The Mystery of Providence. By John Flavel. Carlisle: Banner of Truth. Reprint, 2006.
First published in 1678 and written by Puritan John Flavel, The Mystery of Providence is an excellent tool to train the spiritual eye to view God's hands in all the events of our lives. It was a refreshing and insightful read. It proved to be a wonderful blessing for me personally as it helped me to properly view the past year of struggle that I experienced.
In Providence Flavel teaches us how to recognize how God has orchestrated every detail and event in our lives, how to understand God is at work in both the good and "bad" providences over us, and how and why to be thankful for those "bad" events in our lives. God is over all things and working all things for our good!
Until reading Providence I believed that Romans 8:28 was true, but after reading it, I can now see HOW it is true! In puritan fashion, Flavel digs deep! For example, Flavel makes long discussions on how God's providence aids the church, how providence was at work in the timing, place, and situation of our birth, and how God moved in so many ways in our conversion, our sanctification, and our preservation. He provides scores of biblical examples and verses to support his theology and provides numerous daily illustrations as well. He leaves no stone unturned when it comes to relating God's sovereign control of all things to the life, faith, and joy of the believer. I was nourished, encouraged, and taught by reading this great book. In writing the "Publisher's Introduction" Michael Boland states, "His treatise is calculated to abase man and exalt God, and yet to kindle faith and adoration in the heart of every child of God" (p.14). Flavel accomplished exactly that!
Here are some of the more forceful words that I encountered.
(18) Grace makes the promise and providence the payment.
(60) In nothing does Providence shine forth more gloriously in this world than in ordering the occasions, instruments and means of conversion of the people of God.
(88) Surely that is best for you which Providence has appointed, and one day you yourselves will judge it so to be.
(90) ... sanctification gives sin a miscarrying womb after it has conceived in the soul.

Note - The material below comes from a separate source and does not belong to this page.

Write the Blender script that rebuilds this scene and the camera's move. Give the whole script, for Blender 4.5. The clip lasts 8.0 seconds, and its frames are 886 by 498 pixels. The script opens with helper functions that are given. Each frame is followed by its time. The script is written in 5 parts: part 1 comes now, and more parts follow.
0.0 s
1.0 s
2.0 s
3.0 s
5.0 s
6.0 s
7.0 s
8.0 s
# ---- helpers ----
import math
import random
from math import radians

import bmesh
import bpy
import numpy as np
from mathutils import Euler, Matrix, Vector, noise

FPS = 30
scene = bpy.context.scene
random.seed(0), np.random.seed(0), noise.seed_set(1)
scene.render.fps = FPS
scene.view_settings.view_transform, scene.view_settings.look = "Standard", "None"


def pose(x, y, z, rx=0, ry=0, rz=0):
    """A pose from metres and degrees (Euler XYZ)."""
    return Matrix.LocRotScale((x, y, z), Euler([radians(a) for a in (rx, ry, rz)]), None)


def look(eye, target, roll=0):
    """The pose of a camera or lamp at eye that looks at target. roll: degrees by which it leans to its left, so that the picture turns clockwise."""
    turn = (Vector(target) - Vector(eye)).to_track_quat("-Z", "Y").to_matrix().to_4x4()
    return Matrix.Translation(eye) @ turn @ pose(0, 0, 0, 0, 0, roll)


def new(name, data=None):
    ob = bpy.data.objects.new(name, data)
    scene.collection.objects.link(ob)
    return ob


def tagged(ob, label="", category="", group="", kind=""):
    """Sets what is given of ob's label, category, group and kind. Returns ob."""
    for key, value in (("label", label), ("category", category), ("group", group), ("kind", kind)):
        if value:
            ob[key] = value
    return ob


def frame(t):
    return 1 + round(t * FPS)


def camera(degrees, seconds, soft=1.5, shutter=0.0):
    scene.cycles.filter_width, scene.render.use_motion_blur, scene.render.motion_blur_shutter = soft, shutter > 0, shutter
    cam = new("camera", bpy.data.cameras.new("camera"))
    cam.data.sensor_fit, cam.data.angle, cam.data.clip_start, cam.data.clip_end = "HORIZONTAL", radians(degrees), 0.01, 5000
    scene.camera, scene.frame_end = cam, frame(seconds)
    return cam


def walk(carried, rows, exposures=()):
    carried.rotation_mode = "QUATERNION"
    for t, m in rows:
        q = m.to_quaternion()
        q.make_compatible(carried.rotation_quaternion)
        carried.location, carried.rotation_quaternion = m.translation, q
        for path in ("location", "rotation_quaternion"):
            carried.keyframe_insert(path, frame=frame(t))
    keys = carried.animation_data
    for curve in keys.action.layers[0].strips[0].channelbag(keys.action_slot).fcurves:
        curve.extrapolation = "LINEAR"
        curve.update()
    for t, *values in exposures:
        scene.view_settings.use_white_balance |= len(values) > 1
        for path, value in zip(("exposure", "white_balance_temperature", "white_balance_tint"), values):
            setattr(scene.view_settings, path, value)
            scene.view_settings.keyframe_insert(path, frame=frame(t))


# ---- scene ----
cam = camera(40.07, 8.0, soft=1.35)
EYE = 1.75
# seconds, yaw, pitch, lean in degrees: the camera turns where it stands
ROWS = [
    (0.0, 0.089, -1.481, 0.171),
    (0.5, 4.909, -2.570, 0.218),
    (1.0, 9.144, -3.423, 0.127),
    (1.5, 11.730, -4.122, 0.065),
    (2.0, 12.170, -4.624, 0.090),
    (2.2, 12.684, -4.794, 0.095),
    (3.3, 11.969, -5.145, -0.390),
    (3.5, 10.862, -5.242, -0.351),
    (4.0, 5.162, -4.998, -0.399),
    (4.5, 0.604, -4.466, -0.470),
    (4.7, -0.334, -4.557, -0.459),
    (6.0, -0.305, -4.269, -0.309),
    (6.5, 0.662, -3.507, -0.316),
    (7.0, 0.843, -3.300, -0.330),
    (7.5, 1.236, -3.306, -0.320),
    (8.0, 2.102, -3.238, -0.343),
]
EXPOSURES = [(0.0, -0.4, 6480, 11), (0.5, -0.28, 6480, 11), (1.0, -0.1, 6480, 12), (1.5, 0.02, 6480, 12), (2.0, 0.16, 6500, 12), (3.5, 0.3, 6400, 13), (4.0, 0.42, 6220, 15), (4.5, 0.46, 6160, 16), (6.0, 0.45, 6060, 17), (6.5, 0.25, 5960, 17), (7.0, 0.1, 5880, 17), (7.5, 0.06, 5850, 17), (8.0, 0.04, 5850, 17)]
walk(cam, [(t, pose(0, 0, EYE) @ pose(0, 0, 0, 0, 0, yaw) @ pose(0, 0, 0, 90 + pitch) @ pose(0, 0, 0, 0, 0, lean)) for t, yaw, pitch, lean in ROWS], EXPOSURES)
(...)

(127) One word of God can do more than ten thousand words of men to relieve a distressed soul.
(131) I see my God will not lose my heart, if a rod can prevent it...He consults my good rather than my ease.
(146) Every man loves the mercies of God, but a saint loves the God of his mercies.
(149) O what a difference we have seen between our afflictions at our first meeting with them, and our parting from them! We have entertained them with sighs and tears but parted from them with joy, blessing God for them, as the happy instruments of our good.
(150) Other men pursue good, and it flies from them, they can never overtake it; but goodness and mercy follow the people of God, and they cannot avoid or escape it. It gives them chase day by day, and finds them out even when they sometimes put themselves by sin out of the way of it.
(172) A cross without a Christ never did any man good.
I end with one bit of application that Flavel gives and is worth repeating here. "...so would I persuade you, reader, to record the ways of Providence, from first to last, throughout your whole course to this day, that you may see what a God He has been to you" (p. 85). That's excellent advice that will increase your joy in the Lord and your awareness of His hands at work around you and for you!
""Flavel makes long discussions on how God's providence aids the church, how providence was at work in the timing, place, and situation of our birth, and how God moved in so many ways in our conversion, our sanctification, and our preservation. He provides scores of biblical examples and verses to support his theology and provides numerous daily illustrations as well.""
Thanks for this info SermonAudio.
I have just ordered Flavel's book.
And I know a few Arminian's who really need to read it judging by the quote above.